Each party should check the terms and consequences of a proposed agreement reached in mediation with an independent legal adviser, so that neither of them enters into a legally binding agreement without understanding its implications and/or without having obtained legal advice on its contents.
Mediators help people to make the best possible use of their legal advisers, so that following mediation a legally binding agreement can be drawn up at minimum cost.
If legal advisors should recommend taking the case to court, each party should consider very carefully the legal costs and delay that would be involved and the emotional stress of going to court. The mediator can help both parties to identify the questions they need to ask their lawyers, such as how much the legal proceedings could cost, how long they might take and whether they could end up with a worse deal than the terms worked out in mediation.
Can my children have a say?
Yes. Depending on how old your children are and providing they agree, along with both parents, the mediator can arrange to spend some time talking with your children via a range of video conferencing platforms. Their meeting with the mediator will be confidential.

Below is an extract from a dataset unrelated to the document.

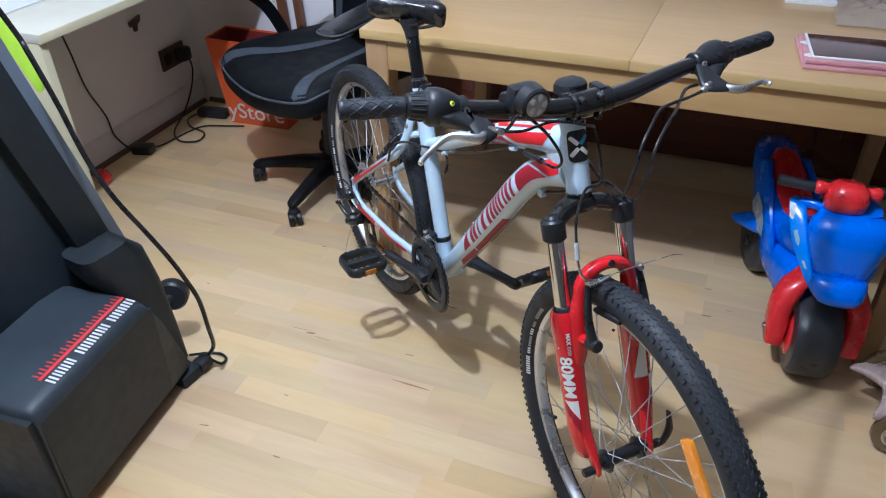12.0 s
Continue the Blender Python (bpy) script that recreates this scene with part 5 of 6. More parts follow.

Can mediation take place remotely?
Yes – as a service we have been offering this option for some time but due to current social distancing guidelines, Sheila and her team currently host all mediation sessions via various video conferencing platforms including Skype, Zoom, Microsoft Teams and 3CX web conferencing. There is no written rule requiring mediation to take place in person and this option therefore prevents any delay in progressing cases. For some parties, this can actually be more convenient and a more palatable option for dealing with particularly sensitive issues or where parties would struggle to sit in the same room as each other.
During these difficult times our Town Gate office in Basingstoke is temporarily closed to visitors unless by prior appointment and when meeting in person is essential. However, thanks to our lawyers being able to work remotely, Phillips and Haymarket Family Mediation remain fully open for business and can discuss mediation or any other legal matters by telephone and video conference.
This article is current at the date of publication set out above and is for reference purposes only. It does not constitute legal advice and should not be relied on as such. Specific legal advice about your specific circumstances should always be sought separately before taking any action.